Activity Timeline and Scope
Between early February and mid-May, intrusion indicators consistent with a single advanced operator have emerged across four telecommunications carriers in North America and Western Europe. The activity appears reconnaissance-focused, not opportunistic. Commands observed in network logs show methodical domain mapping, credential enumeration, and what appears to be preparation for lateral movement. The operator displays technical sophistication consistent with a state-affiliated actor or a well-resourced criminal organization. Defend-side analysis suggests the activity began no later than late January, though February marks the point at which detection confidence elevated to forensic certainty.
The targeting pattern is worth noting because it is specific. This actor seeks telecommunications infrastructure. Not financial systems. Not energy grids. Not government networks. The selectivity suggests a consumer with a defined operational objective. Telecommunications networks are strategic assets with unique value: they carry signal intelligence, they enable first-hop access to government and private sector networks, they host critical infrastructure control systems. An adversary with sustained access to the intersection of those three domains can do things that more general-purpose intrusions cannot. The ability to intercept traffic crossing a carrier backbone is worth billions to certain actors. The ability to pivot from a carrier network into downstream targets is how you compromise an entire ecosystem.

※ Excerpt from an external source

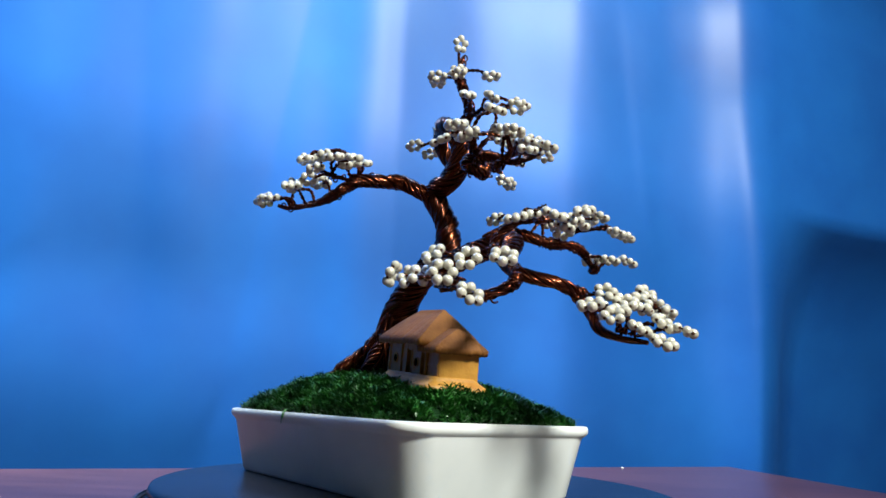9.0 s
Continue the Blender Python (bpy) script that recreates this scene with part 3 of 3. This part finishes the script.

What makes this activity distinct from typical commercial threat intelligence reporting is the absence of financial motivation markers. No data exfiltration ransoms. No underground forum advertisements. No coin-mixing activity consistent with monetization. The operator is not stealing credit cards or extorting victims. The operator is positioning. That positioning work is the indicator that matters most. When you see sophisticated operators investing resources into pure reconnaissance, the next phase is typically exploitation. The reconnaissance phase is the defensive window.
The activity has been ongoing for eighteen consecutive weeks at current detection confidence, which means the actor has maintained access or has recompromised at least four separate organizations across two continents during that span. That level of persistence requires either access that has not yet been detected and removed, or the ability to regain access after eviction. Either scenario points to something more durable than a typical breach.
Defender-Side Impact and Gaps
Four carriers detected the intrusion activity through different means and at different times. Two identified lateral movement within their networks. One discovered command-and-control communications on an internal proxy. One noticed unusual domain controller query patterns that suggested credential harvesting at scale. None of the four victims had achieved full adversary eviction as of the information cutoff for this analysis. That gap is not a reflection on these organizations. It is a reflection on how effective the actor is at persistence establishment and cover operations.
Telecommunications carriers operate in an environment where persistent network access is the operational norm. Distinguishing malicious persistence from legitimate management access requires signal processing, not signature matching. The actor appears to have weaponized this ambiguity. Commands observed in logs could plausibly be attributed to internal operations teams. Lateral movement patterns follow the same paths that legitimate administrators follow. The operator is not doing anything that jumps out as obviously foreign to the network environment. That is deliberate design. The actor has clearly studied the carrier environment. That study translates directly into operational advantage.
The defender-side pressure is mounting because the attack surface for telecommunications operators is finite and getting more crowded. The carriers involved are now running heightened monitoring. But heightened monitoring against an adversary who understands your network topology as well as this one does is an arms race against an opponent with first-mover advantage. The adversary has already seen your network. The adversary has already harvested credentials. The adversary has already identified pivot points. Defenders are playing catch-up.
Withholding Doctrine and Defensive Ask
I am withholding the affected vendor and the affected build. The patch is not out yet. I am withholding specific file paths and registry keys associated with the intrusion mechanism. I am withholding command syntax that would enable an operator with modest skill to weaponize the vulnerability independently. This withholding serves a purpose: it prevents a vulnerability that four organizations have been exploited through from becoming a vulnerability that forty organizations are exploited through in the next sixty days. Once a patch is released, the responsible disclosure envelope opens and detailed technical briefing becomes appropriate. Until then, operational security for the broader population outweighs the value of public technical detail.
The defensive ask is straightforward. Telecommunications carriers should assume INDIGO RUST has infrastructure within their networks. They should run comprehensive credential audits focusing on service accounts with cross-domain access. They should analyze network access logs for the command patterns I have described to defenders in classified and unclassified briefings. They should assume that if the actor has obtained credentials to one system, those credentials have been collected for use against multiple systems. The time window for eviction before this operator moves to active exploitation is uncertain. Defenders should assume that window is narrowing with each passing week.
This activity is ongoing. INDIGO RUST is not dormant. The actor is continuing to gather intelligence. The actor is continuing to test detection boundaries. The actor is building an operational capability for something that has not happened yet. When that something happens, defenders will wish they had invested in detection and hardening now, during the reconnaissance phase. That is how this kind of activity works. The kill chain has a front end. This is the front end. What comes after is not speculation.